10/26/2010

CASCADING

There’s a great visual metaphor for business related to the concept of cascading. The idea is that you can conceive of your company as a waterfall in which the decisions made at each level affect the choices made further down the waterfall all the way to the pool. You can imagine that the decisions made at the top of the waterfall are quite strategic. They revolve around: what business are we going to be in, what’s our mission, our vision, what are our values, our strategies? The choices made further down the waterfall are bound by the choices made above.

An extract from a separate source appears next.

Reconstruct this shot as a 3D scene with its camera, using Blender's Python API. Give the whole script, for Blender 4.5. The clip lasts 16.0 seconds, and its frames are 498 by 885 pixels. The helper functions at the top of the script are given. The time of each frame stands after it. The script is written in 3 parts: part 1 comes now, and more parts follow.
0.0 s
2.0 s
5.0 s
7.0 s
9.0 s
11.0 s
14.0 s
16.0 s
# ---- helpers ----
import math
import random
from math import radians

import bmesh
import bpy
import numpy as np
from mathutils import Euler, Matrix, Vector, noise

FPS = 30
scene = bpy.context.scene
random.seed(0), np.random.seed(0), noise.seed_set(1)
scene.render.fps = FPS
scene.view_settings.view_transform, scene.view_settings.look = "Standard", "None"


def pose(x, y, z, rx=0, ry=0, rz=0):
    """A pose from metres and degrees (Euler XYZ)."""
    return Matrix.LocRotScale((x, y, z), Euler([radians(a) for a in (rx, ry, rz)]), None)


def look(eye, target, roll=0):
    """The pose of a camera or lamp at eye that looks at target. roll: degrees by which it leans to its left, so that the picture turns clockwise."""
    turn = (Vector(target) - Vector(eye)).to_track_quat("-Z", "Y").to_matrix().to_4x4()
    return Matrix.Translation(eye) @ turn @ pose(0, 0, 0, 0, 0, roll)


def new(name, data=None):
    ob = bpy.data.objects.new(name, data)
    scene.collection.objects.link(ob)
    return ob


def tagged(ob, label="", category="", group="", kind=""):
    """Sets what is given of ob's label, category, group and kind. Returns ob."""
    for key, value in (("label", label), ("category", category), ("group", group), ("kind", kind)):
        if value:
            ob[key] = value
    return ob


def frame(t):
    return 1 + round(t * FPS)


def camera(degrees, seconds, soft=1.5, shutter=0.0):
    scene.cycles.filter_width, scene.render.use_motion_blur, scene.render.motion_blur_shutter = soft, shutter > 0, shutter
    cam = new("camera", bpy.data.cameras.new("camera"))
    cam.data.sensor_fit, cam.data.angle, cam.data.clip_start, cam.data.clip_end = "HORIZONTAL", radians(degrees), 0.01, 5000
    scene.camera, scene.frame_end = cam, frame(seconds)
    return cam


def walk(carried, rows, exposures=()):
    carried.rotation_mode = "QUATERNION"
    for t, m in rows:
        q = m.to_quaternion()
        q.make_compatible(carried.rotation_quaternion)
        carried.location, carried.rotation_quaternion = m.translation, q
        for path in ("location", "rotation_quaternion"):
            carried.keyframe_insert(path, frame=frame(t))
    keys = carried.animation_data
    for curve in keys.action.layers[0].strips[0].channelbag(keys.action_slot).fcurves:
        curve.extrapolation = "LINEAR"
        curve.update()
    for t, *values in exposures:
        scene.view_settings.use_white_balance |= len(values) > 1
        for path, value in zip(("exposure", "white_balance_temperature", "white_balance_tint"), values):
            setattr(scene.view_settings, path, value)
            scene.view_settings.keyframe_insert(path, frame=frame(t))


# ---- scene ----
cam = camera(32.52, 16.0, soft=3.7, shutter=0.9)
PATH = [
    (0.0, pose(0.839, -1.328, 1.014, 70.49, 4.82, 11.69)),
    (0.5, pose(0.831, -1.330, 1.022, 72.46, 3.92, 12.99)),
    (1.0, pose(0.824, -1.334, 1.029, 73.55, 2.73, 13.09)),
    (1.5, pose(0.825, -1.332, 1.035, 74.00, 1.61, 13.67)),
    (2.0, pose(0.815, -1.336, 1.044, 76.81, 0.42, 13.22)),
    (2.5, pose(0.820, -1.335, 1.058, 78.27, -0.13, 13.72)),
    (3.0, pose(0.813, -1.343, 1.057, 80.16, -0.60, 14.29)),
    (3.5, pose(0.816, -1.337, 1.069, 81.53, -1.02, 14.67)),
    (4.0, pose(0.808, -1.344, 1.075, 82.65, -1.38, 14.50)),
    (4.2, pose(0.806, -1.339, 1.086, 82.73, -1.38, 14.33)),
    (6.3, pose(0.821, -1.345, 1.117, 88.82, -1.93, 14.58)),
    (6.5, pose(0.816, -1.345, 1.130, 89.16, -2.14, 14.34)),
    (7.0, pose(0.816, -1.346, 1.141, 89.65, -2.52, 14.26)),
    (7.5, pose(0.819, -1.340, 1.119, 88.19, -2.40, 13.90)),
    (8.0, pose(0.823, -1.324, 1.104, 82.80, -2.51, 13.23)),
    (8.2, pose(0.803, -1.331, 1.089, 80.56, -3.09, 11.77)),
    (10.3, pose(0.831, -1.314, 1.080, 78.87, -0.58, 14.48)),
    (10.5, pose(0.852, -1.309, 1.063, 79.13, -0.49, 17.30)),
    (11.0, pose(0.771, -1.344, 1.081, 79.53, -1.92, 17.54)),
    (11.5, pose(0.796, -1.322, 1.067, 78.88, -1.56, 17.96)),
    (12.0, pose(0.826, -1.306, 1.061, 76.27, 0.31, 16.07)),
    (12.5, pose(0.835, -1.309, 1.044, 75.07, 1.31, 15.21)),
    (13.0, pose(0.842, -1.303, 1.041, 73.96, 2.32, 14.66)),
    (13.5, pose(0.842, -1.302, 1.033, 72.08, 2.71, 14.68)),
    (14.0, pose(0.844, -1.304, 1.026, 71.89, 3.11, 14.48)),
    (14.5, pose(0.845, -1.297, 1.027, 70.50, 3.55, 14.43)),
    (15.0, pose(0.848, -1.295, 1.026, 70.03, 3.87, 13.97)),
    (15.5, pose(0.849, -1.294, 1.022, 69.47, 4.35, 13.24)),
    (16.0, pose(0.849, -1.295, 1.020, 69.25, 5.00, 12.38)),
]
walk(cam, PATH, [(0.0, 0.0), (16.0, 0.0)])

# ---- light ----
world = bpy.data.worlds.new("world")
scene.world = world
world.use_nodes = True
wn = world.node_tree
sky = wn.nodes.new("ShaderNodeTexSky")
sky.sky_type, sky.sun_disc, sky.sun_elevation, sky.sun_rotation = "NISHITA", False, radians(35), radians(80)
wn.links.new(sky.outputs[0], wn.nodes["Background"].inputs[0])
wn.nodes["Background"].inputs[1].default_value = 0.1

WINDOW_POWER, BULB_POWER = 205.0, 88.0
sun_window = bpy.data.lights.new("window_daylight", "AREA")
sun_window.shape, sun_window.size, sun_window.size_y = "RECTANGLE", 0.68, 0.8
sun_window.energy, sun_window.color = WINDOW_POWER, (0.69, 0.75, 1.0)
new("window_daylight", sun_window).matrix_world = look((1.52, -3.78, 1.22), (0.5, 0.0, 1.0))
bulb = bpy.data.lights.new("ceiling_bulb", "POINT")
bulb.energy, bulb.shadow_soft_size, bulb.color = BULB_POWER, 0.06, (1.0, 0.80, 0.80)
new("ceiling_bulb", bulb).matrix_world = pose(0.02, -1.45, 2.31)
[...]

Let’s say a CEO decides to create a candy company. Given that decision, the president of the company might ask the question, “how will we win in the candy business?” The president’s choice is still broad and fairly abstract but it must be made within the confines of the choice made upstream. Suppose the president decides that they will win by manufacturing organic chocolate with superior new product development capabilities. These choices will impact the decisions made throughout the organization: hiring, marketing talent, strategic purchasing, well-trained sales and customer service teams and so on. The employees at these various levels make decisions within the confines of the upstream decisions.

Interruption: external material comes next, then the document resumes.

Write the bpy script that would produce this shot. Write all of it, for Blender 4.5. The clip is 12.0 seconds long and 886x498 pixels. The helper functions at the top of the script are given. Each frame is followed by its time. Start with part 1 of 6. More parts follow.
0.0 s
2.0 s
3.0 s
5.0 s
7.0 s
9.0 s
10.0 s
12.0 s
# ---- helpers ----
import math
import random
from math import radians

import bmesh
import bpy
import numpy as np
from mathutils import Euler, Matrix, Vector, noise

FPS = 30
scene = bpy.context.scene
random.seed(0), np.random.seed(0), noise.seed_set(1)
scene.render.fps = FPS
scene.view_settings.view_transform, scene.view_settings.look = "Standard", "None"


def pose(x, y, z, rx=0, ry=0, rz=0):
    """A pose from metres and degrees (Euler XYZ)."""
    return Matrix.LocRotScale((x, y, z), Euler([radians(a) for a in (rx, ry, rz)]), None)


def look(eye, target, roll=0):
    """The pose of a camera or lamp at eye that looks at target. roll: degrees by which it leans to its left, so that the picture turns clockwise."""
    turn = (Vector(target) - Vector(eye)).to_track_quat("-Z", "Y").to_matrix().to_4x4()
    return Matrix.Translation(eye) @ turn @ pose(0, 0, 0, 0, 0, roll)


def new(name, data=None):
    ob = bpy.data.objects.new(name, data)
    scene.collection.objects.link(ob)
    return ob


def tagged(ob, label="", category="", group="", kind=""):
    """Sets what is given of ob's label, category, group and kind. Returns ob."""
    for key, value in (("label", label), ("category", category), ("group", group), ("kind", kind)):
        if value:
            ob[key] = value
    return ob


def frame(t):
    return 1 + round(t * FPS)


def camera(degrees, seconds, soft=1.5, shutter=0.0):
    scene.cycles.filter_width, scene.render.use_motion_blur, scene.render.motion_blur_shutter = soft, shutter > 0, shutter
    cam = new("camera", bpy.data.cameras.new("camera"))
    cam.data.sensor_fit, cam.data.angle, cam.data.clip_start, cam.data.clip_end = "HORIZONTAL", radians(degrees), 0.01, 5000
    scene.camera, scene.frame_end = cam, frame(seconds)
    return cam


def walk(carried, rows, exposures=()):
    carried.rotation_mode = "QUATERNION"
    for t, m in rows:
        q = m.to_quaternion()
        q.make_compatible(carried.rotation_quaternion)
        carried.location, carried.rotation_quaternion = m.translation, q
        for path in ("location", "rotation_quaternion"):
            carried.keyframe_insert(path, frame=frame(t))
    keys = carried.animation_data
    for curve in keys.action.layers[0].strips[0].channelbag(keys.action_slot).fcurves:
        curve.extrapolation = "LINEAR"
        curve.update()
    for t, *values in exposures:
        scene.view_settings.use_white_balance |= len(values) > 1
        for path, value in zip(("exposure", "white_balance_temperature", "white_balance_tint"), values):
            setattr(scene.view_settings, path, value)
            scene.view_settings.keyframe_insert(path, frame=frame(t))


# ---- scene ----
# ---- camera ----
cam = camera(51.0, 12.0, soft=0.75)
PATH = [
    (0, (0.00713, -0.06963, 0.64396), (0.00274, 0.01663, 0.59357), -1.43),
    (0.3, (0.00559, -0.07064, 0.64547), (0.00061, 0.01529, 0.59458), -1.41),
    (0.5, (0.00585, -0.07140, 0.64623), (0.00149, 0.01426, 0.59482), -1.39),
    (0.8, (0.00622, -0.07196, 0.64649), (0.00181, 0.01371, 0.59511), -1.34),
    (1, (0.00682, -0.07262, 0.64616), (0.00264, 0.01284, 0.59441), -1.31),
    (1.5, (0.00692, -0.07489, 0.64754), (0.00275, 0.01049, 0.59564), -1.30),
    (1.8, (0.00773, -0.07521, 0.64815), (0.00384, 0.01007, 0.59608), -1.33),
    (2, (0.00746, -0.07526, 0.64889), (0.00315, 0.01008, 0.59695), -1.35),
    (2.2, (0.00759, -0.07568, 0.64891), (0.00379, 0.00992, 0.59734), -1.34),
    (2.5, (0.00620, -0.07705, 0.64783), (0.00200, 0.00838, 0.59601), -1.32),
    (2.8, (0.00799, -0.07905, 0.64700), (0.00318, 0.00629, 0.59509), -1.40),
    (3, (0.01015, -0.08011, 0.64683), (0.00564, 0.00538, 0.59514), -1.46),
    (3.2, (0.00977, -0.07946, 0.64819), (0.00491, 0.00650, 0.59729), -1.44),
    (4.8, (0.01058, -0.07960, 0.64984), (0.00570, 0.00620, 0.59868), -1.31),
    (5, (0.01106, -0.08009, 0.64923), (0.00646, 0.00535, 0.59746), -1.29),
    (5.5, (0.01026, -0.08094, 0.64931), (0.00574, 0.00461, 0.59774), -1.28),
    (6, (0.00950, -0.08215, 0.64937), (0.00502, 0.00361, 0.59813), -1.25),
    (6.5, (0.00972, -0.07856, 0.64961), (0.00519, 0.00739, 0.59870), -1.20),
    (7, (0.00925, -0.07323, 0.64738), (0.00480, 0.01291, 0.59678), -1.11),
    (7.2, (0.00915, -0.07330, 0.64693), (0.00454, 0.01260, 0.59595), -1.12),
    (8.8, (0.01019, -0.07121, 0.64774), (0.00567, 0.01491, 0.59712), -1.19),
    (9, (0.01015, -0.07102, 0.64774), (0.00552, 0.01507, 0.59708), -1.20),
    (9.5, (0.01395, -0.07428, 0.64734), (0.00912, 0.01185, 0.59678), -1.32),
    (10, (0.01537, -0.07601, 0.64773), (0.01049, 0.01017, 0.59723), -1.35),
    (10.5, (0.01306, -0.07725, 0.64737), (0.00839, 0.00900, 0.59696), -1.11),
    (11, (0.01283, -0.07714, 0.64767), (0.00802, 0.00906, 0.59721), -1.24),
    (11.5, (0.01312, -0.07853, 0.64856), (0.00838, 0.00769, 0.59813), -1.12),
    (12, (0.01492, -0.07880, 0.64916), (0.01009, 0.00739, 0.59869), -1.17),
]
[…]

At each level of our expanding waterfall more people are involved in the decisions and the choices become more tactical and operational in nature. One of the tools used at the top of the waterfall should be a leadership scoreboard. The leadership team should meet formally and regularly to communicate progress, identify issues and forecast results on both financial and high-level operational issues. Deeper into the organization, scoreboards should be used as well, but the key performance indicators (KPIs) on these scoreboards should focus on operational KPIs and issues the staff in these departments can impact. For example, # of new product introductions, # qualified prospects, overtime, downtime, waste, quality, on time delivery, cases shipped, order accuracy, etc.

At the base of our waterfall I suggest companies design rapid improvement plans (RIPs). RIPs are high involvement formalized plans to improve performance on a particular key performance indicator in a short period of time. RIPs involve everyone in an organization. They support the notion of a high engagement culture. RIPs are potentially the most impactful component of doing Ownership Thinking because they help employees at all levels of a company (the waterfall’s ‘pool’) stay financially focused, and they do so in a fun, high involvement, empowered way.

The leaders at the top of the waterfall must work hard to create an environment where those below them understand their rationale for making certain decisions. They must signal that information flows upstream as well and they need to be open to engaging in mature discussions. This is important because the results from their downstream decisions affect not only themselves, but also the upstream decisions that compelled their choices.